Example 3: Growth at a reasonable price

Companies with HEPS forecasts above 15% and PEG ratios below 100. Quality ratings should also be at least 80.

  • HEPS Growth (%) Forecast >= 15
  • PEG (P/E) (%) <= 100
  • and Quality Rating (%) >= 70

Top Ten Large and Small Company Recommendations

The top ten large companies selected are all companies that are either in the ALSI 40 or Midmarket Cap indices (therefore from the top 100 companies measured by size on the JSE). The top ten small companies are from the rest of the share population. These companies currently seem undervalued in terms of fundamental analysis. Furthermore they do not have large or unmanageable debt positions, and financial risk is low. They have not recently issued profit warnings and, in the most recent communication with investors, management was positive on future profitability.

There is no guarantee that all of these companies will outperform. A few of them will more than likely underperform. As a whole, however, they display below-average risk and are fundamentally undervalued. As a group, their future investment returns should therefore be more than satisfactory.

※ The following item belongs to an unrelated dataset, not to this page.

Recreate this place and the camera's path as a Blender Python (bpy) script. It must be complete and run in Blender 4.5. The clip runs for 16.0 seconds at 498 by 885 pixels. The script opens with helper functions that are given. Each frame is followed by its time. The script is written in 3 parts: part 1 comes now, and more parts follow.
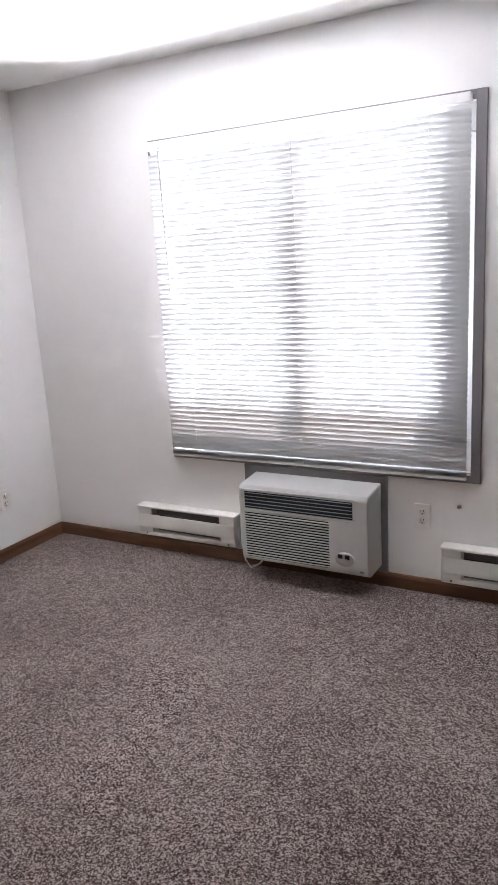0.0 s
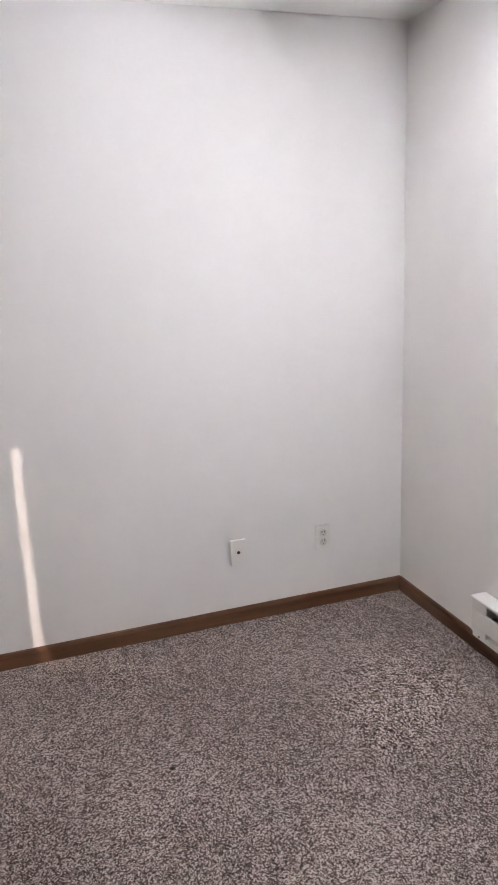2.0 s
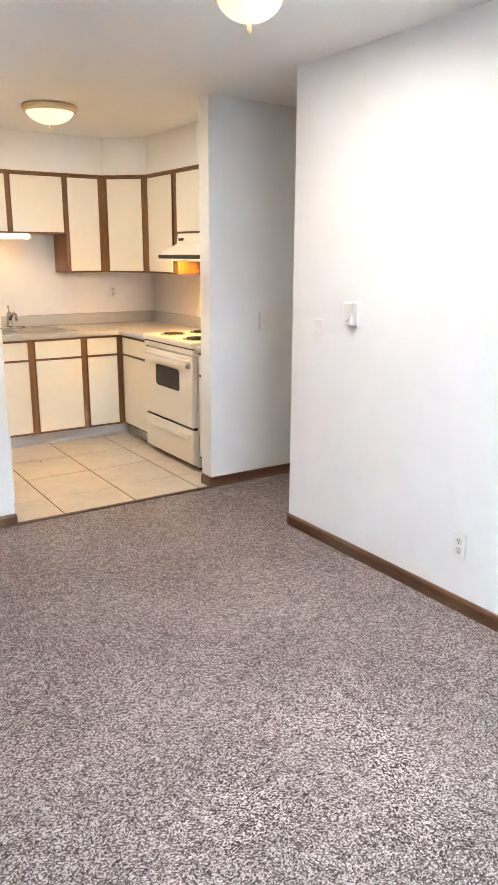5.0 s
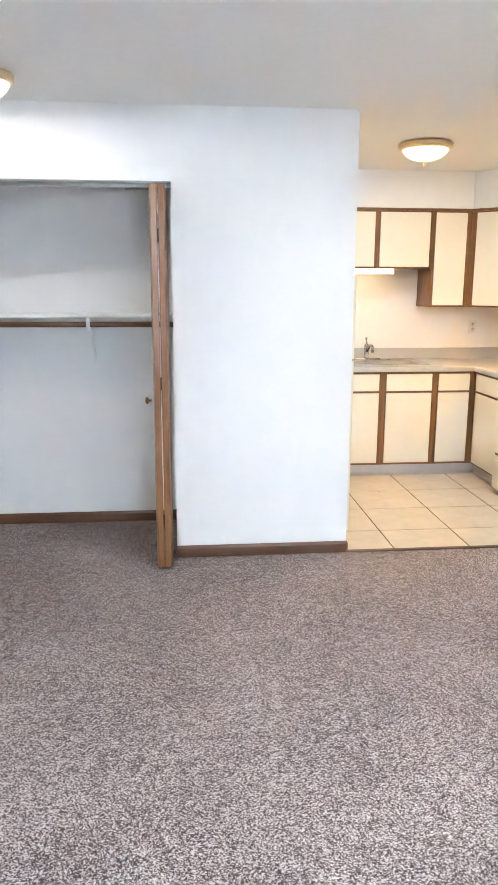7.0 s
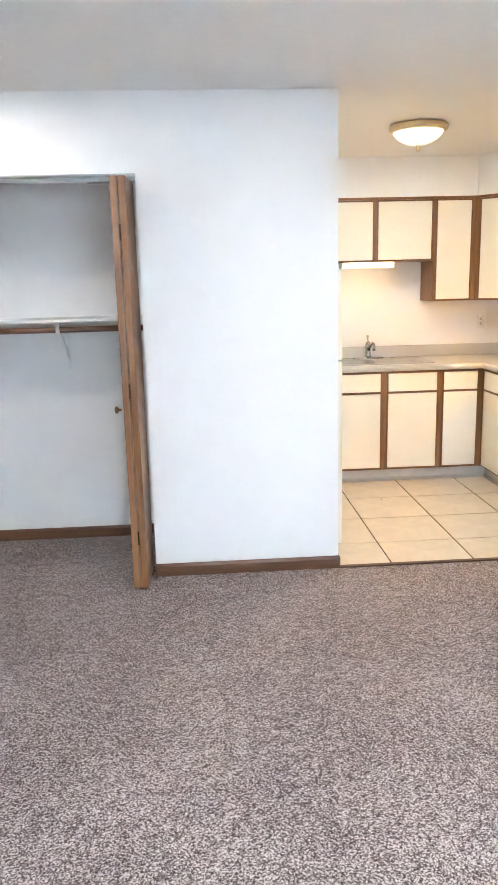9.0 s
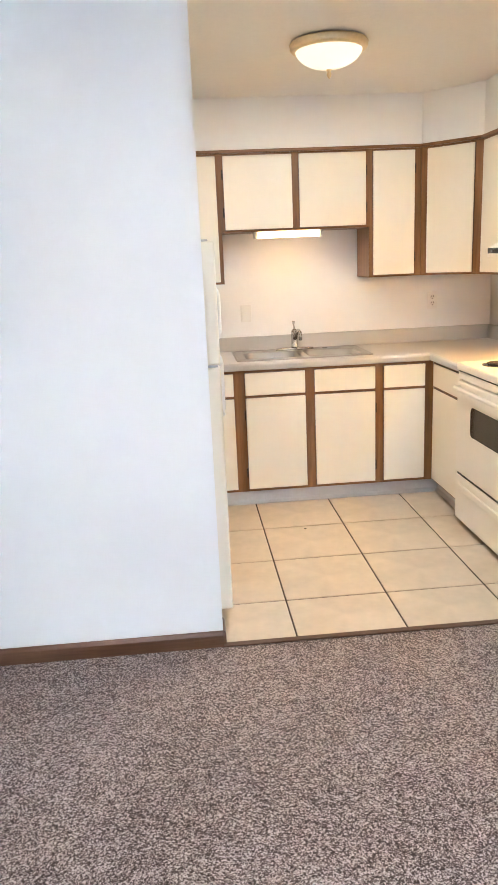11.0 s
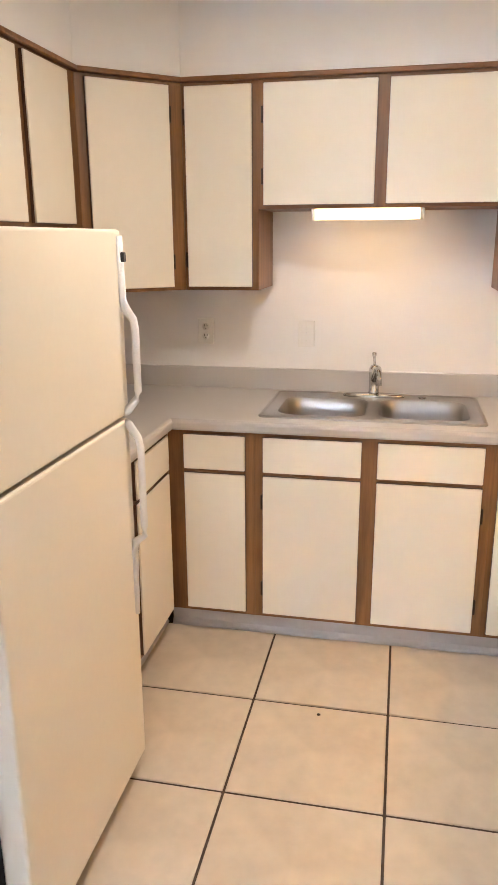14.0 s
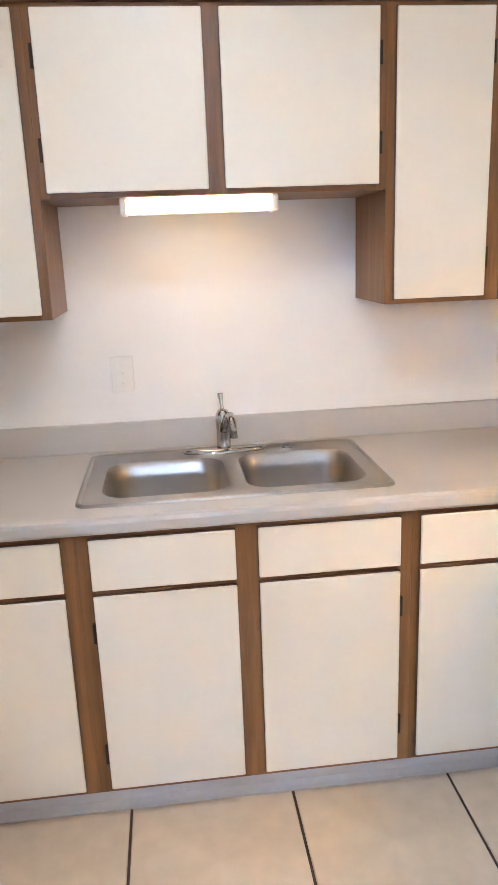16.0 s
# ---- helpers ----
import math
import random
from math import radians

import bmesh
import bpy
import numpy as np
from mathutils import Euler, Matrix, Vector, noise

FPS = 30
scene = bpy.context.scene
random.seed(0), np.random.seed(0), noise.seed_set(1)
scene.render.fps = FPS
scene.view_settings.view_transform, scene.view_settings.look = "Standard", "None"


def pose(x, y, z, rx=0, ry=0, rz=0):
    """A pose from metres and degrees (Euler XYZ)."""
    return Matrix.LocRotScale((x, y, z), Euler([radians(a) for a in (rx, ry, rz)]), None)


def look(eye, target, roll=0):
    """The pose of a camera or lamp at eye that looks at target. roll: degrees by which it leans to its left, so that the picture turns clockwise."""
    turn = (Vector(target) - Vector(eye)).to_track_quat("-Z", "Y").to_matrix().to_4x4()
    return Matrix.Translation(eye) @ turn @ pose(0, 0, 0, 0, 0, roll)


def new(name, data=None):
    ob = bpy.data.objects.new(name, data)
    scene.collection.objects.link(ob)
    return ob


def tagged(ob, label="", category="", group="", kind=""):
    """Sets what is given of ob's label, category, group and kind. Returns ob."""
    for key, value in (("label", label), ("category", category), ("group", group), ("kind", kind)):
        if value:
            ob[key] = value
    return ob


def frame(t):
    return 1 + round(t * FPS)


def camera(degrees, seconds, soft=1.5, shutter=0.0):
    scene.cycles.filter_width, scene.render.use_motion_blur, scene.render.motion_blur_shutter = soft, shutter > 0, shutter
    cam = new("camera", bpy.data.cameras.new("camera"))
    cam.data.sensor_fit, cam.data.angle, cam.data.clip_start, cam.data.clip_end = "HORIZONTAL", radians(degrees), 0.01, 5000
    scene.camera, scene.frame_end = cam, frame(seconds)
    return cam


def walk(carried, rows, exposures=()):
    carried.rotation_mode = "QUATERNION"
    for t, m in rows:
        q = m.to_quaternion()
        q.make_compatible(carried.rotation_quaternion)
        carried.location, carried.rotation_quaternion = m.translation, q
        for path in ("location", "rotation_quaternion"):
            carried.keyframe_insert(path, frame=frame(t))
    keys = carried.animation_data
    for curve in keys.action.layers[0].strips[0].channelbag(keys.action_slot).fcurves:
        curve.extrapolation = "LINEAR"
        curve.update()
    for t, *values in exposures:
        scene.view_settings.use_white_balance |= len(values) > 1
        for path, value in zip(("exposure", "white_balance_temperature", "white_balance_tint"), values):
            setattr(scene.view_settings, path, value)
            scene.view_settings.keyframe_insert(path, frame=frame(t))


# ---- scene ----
cam = camera(37.7, 16.0)
PATH = [
    (0, (-1.687, -1.994, 1.517), (-0.738, -3.687, 1.034), -3.4),
    (0.5, (-1.691, -2.376, 1.509), (-0.482, -3.896, 1.029), -3.5),
    (1, (-1.712, -2.741, 1.507), (-0.282, -4.051, 1.021), -3.5),
    (1.5, (-1.643, -3.067, 1.524), (0.012, -4.081, 1.042), -2.9),
    (2, (-1.459, -3.366, 1.570), (0.375, -3.989, 1.072), -2.3),
    (2.5, (-1.293, -3.66, 1.545), (0.634, -3.858, 1.045), -1.4),
    (3, (-1.246, -3.86, 1.536), (0.666, -3.561, 1.029), -1.4),
    (3.2, (-1.261, -3.922, 1.535), (0.599, -3.387, 1.031), -1.4),
    (5.3, (-0.976, -4.068, 1.534), (-0.035, -2.376, 1.033), 0.5),
    (5.5, (-0.919, -4.06, 1.529), (-0.062, -2.322, 1.032), 0.6),
    (6, (-0.867, -4.026, 1.513), (-0.276, -2.174, 1.043), 0.5),
    (6.5, (-0.93, -4.022, 1.521), (-0.569, -2.106, 1.077), 0.2),
    (7, (-0.967, -4.014, 1.546), (-0.778, -2.068, 1.122), 0.2),
    (7.5, (-1.002, -4.002, 1.557), (-0.915, -2.047, 1.146), 0.0),
    (8, (-1.033, -4.005, 1.55), (-0.992, -2.045, 1.15), -0.3),
    (8.5, (-0.94, -3.941, 1.539), (-0.875, -1.985, 1.129), -1.0),
    (9, (-0.694, -3.74, 1.528), (-0.579, -1.788, 1.106), -1.5),
    (9.5, (-0.534, -3.542, 1.507), (-0.369, -1.597, 1.071), -2.1),
    (10, (-0.428, -3.264, 1.513), (-0.227, -1.327, 1.058), -2.4),
    (10.2, (-0.362, -3.155, 1.508), (-0.155, -1.22, 1.046), -2.5),
    (12.3, (0.371, -1.929, 1.588), (0.33, 0.002, 1.068), -1.9),
    (12.5, (0.431, -1.835, 1.596), (0.358, 0.094, 1.076), -1.6),
    (13, (0.525, -1.533, 1.576), (0.344, 0.388, 1.053), -1.1),
    (13.5, (0.626, -1.225, 1.572), (0.323, 0.679, 1.039), -0.6),
    (14, (0.748, -0.925, 1.566), (0.357, 0.961, 1.028), -0.3),
    (14.5, (0.71, -0.685, 1.546), (0.315, 1.2, 1.01), -0.4),
    (15, (0.565, -0.449, 1.55), (0.258, 1.456, 1.02), -0.9),
    (15.5, (0.504, -0.186, 1.527), (0.419, 1.743, 1.005), -1.6),
    (16, (0.494, -0.059, 1.536), (0.697, 1.863, 1.021), -2.2),
]
EXPOSURES = [(0.0, 1.4, 7250, 24), (1.0, 1.3, 7350, 24), (1.5, 1.35, 7400, 24), (2.0, 1.5, 7450, 23), (3.2, 2.2, 7400, 22),
             (5.3, 3.3, 6200, 10), (7.0, 3.5, 6000, 8), (8.5, 3.5, 6000, 8), (10.2, 3.4, 6100, 9),
             (12.3, 3.15, 6000, 13), (13.5, 3.1, 6050, 15), (14.5, 3.05, 5950, 14), (15.5, 3.1, 5450, 13), (16.0, 3.15, 5150, 12)]
walk(cam, [(t, look(eye, target, roll)) for t, eye, target, roll in PATH], EXPOSURES)
SKY_W, GROUND_W, KITCHEN_W, CLOSET_W, LIVING_W = 300.0, 2650.0, 2.3, 1.0, 2.4
DOME_S, TUBE_S, HOOD_S = 0.105, 1.15, 12.0

# ---- world, sun, large lights ----
world = bpy.data.worlds.new("world")
scene.world = world
world.use_nodes = True
wn = world.node_tree.nodes
sky = wn.new("ShaderNodeTexSky")
sky.sky_type = "NISHITA"
sky.sun_disc = False
SUN_WAY = Vector((0.880, 1.630, -0.978)).normalized()
sky.sun_elevation = math.asin(-SUN_WAY.z)
sky.sun_rotation = math.atan2(-SUN_WAY.x, -SUN_WAY.y)
wn["Background"].inputs["Strength"].default_value = 0.12
world.node_tree.links.new(sky.outputs[0], wn["Background"].inputs["Color"])

sun = new("sun", bpy.data.lights.new("sun", "SUN"))
sun.data.energy, sun.data.angle, sun.data.color = 2.5, radians(0.5), (1.0, 0.95, 0.87)
sun.matrix_world = Matrix.Translation((-3, -9, 5)) @ SUN_WAY.to_track_quat("-Z", "Y").to_matrix().to_4x4()

# added area lamps, for the sky seen by the window and sunlit ground below
for lamp_name, eye, aim, w, h, power, tone in (("window_sky_lamp", (-0.3, -8.65, 3.0), (-0.3, -5.05, 1.32), 6.0, 3.6, SKY_W, (0.73, 0.87, 1.0)),
                                               ("ground_bounce_lamp", (-0.3, -7.25, -1.8), (-0.3, -5.05, 1.30), 3.0, 2.0, GROUND_W, (0.73, 0.87, 1.0))):
    day = new(lamp_name, bpy.data.lights.new(lamp_name, "AREA"))
    day.data.shape, day.data.size, day.data.size_y = "RECTANGLE", w, h
    day.data.energy, day.data.color = power, tone
    day.matrix_world = look(eye, aim)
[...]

The top ten selections are updated and published twice a month when circumstances allow, otherwise at least monthly.

Consensus Forecasts

Consensus information is provided by McGregor BFA. Individual forecasts are received from all major stockbrokers, and McGregor BFA then calculates a consensus forecast and consensus recommendation for each share. Our fundamental research team uses this raw information provided by McGregor BFA to calculate the forecast growth rates per year for three years, as well as the annualised three-year compound growth rate. We also calculate the current P/E and dividend yield (DY), as well as the forward rates for one, two and three years. A further calculation is the PEG based on the current P/E ratio and the annualised three-year compound growth rate. We also add information on financial year-end dates, the latest actual HEPS and latest dividend figures. The consensus forecast is updated weekly.